What's not to like? I cannot think of anything.
I'm shocked that I've used the 14mm as much as I have. I thought it would be more of a specialty lens for me. I'm especially shocked at how much I've used it on the Black/White project. I didn't start out that way but ever since I just shot with it for the first time on this project it's been a regular occurrence.
More than a regular occurrence, so much so that I put it away on purpose for the last series of approach experiments I did. I was worried that somehow I was becoming enamored with it in a way that didn't suit the project. I wanted to make sure that where and how I was putting the 14mm to use really fit. It does, at least in my estimation here and now.
All of these images were the first time I used the Fuji super-wide prime on the Black/White project. One of the double edged swords of going wide is that the tiniest moves make huge differences. A foot is like a mile, a degree or two and boom everything changes wildly. I happen to like that and find it useful. I guess that's why I work close and wide compared to most sane people for any given task.

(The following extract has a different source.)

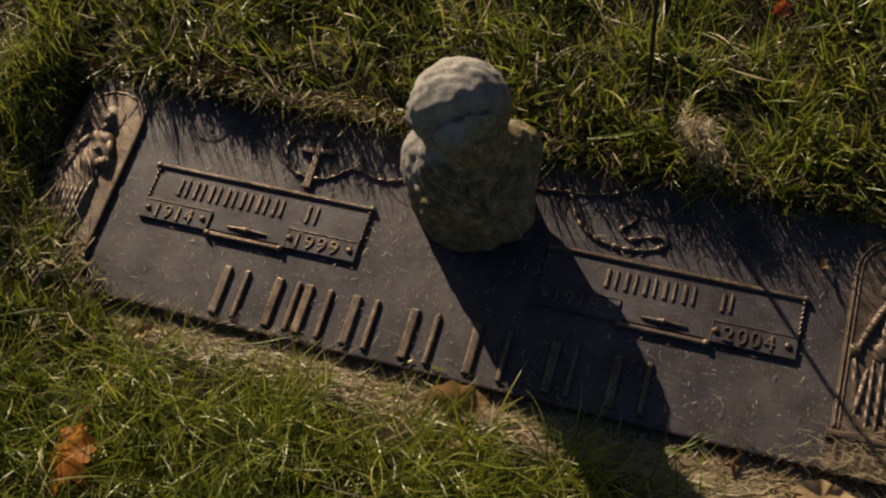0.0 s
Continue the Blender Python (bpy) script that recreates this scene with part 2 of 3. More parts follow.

You can see I even attempted framing some fragments with the 14mm. Some may even work but I think I'll stick to 18mm to 35mm for most of that kind of treatment for the project. Not all but most. Even that might seem a little wide but I know background context will be important based on my experiments so I want to err on including a bit too much rather than none based on my experiments so far.
For Fuji X-System owners I consider this a must have lens. Just get one. You may even find a used one for rock bottom cash at the moment. I'm guessing since I've read so, so much about people planning on ditching their 14mm for the newer 16mm. While I'm sure that's a fantastic hunk of glass as well I don't see how one lens has to do with the other. As you go super-wide a tiny numerical difference is bigger than you think. I don't consider the 14mm and 16mm to be anywhere close to the same perspective. I never considered 21mm and 24mm to be the same thing on 35mm either.
I'll probably end up with both lenses at some point but for now I don't see using both the 18mm and the 16mm and the 14mm for this project. The 18 is more suitable for framing some fragments really close and the 14 is more suitable for images with a ton of context while maintaining that 2 to 3 foot intimacy I prefer for this project.